Instructions for the task
From the records below, extract all the text exactly and leave the images behind.

Dataset records
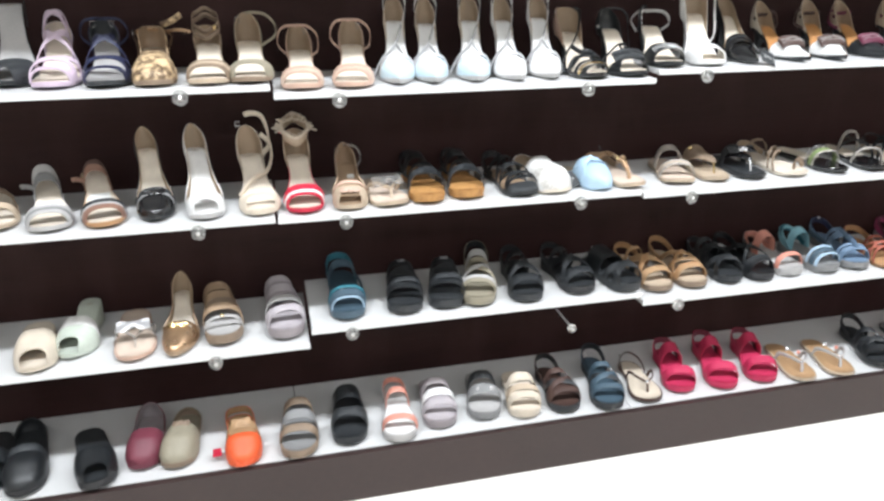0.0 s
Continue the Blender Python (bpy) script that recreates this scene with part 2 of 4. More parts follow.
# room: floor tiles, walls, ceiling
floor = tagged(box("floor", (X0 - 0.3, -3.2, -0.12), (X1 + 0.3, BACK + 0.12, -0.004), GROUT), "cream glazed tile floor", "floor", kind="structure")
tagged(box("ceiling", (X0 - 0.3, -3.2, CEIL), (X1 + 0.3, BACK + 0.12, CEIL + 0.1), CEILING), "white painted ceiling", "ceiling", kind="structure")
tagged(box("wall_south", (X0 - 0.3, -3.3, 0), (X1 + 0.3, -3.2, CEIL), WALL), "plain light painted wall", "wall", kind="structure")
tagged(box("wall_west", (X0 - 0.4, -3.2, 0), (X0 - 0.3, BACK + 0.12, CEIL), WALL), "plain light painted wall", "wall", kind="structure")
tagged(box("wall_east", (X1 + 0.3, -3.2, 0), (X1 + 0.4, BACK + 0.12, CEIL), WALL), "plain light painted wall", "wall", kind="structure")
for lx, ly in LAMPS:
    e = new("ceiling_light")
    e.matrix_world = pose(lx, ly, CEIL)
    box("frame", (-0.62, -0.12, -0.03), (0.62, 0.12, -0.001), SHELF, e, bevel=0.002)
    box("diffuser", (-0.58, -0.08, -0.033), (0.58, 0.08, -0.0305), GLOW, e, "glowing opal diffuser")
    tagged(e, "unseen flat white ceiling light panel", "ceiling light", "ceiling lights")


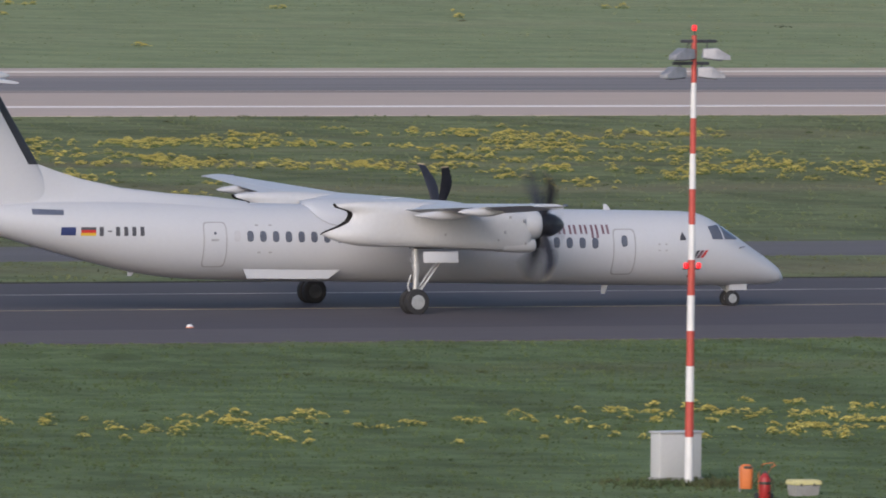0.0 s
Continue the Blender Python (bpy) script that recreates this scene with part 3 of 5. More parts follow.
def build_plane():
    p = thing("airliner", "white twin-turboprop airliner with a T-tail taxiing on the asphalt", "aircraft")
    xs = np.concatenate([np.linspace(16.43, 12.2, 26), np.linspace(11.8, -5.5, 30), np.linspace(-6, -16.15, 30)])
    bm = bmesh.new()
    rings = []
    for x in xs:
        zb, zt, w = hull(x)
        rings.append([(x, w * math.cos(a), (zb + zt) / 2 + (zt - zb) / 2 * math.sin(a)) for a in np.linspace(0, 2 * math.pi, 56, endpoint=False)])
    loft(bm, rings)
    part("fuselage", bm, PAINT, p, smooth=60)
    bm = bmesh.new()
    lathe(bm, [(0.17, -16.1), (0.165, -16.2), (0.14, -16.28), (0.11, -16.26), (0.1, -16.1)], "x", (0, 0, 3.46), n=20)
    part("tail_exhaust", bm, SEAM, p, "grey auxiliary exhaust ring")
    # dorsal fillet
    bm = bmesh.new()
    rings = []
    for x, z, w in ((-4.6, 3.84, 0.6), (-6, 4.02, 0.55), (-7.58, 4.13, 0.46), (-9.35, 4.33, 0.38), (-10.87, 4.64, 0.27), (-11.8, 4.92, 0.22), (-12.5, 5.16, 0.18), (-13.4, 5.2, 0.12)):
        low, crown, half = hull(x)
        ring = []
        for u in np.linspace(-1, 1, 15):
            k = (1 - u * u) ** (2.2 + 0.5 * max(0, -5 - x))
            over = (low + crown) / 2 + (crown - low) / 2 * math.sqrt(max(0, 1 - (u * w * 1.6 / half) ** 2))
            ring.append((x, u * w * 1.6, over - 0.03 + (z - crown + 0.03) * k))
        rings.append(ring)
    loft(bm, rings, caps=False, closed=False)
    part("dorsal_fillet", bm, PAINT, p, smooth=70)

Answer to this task
0.0 s
Continue the Blender Python (bpy) script that recreates this scene with part 2 of 4. More parts follow.
# room: floor tiles, walls, ceiling
floor = tagged(box("floor", (X0 - 0.3, -3.2, -0.12), (X1 + 0.3, BACK + 0.12, -0.004), GROUT), "cream glazed tile floor", "floor", kind="structure")
tagged(box("ceiling", (X0 - 0.3, -3.2, CEIL), (X1 + 0.3, BACK + 0.12, CEIL + 0.1), CEILING), "white painted ceiling", "ceiling", kind="structure")
tagged(box("wall_south", (X0 - 0.3, -3.3, 0), (X1 + 0.3, -3.2, CEIL), WALL), "plain light painted wall", "wall", kind="structure")
tagged(box("wall_west", (X0 - 0.4, -3.2, 0), (X0 - 0.3, BACK + 0.12, CEIL), WALL), "plain light painted wall", "wall", kind="structure")
tagged(box("wall_east", (X1 + 0.3, -3.2, 0), (X1 + 0.4, BACK + 0.12, CEIL), WALL), "plain light painted wall", "wall", kind="structure")
for lx, ly in LAMPS:
    e = new("ceiling_light")
    e.matrix_world = pose(lx, ly, CEIL)
    box("frame", (-0.62, -0.12, -0.03), (0.62, 0.12, -0.001), SHELF, e, bevel=0.002)
    box("diffuser", (-0.58, -0.08, -0.033), (0.58, 0.08, -0.0305), GLOW, e, "glowing opal diffuser")
    tagged(e, "unseen flat white ceiling light panel", "ceiling light", "ceiling lights")


0.0 s
Continue the Blender Python (bpy) script that recreates this scene with part 3 of 5. More parts follow.
def build_plane():
    p = thing("airliner", "white twin-turboprop airliner with a T-tail taxiing on the asphalt", "aircraft")
    xs = np.concatenate([np.linspace(16.43, 12.2, 26), np.linspace(11.8, -5.5, 30), np.linspace(-6, -16.15, 30)])
    bm = bmesh.new()
    rings = []
    for x in xs:
        zb, zt, w = hull(x)
        rings.append([(x, w * math.cos(a), (zb + zt) / 2 + (zt - zb) / 2 * math.sin(a)) for a in np.linspace(0, 2 * math.pi, 56, endpoint=False)])
    loft(bm, rings)
    part("fuselage", bm, PAINT, p, smooth=60)
    bm = bmesh.new()
    lathe(bm, [(0.17, -16.1), (0.165, -16.2), (0.14, -16.28), (0.11, -16.26), (0.1, -16.1)], "x", (0, 0, 3.46), n=20)
    part("tail_exhaust", bm, SEAM, p, "grey auxiliary exhaust ring")
    # dorsal fillet
    bm = bmesh.new()
    rings = []
    for x, z, w in ((-4.6, 3.84, 0.6), (-6, 4.02, 0.55), (-7.58, 4.13, 0.46), (-9.35, 4.33, 0.38), (-10.87, 4.64, 0.27), (-11.8, 4.92, 0.22), (-12.5, 5.16, 0.18), (-13.4, 5.2, 0.12)):
        low, crown, half = hull(x)
        ring = []
        for u in np.linspace(-1, 1, 15):
            k = (1 - u * u) ** (2.2 + 0.5 * max(0, -5 - x))
            over = (low + crown) / 2 + (crown - low) / 2 * math.sqrt(max(0, 1 - (u * w * 1.6 / half) ** 2))
            ring.append((x, u * w * 1.6, over - 0.03 + (z - crown + 0.03) * k))
        rings.append(ring)
    loft(bm, rings, caps=False, closed=False)
    part("dorsal_fillet", bm, PAINT, p, smooth=70)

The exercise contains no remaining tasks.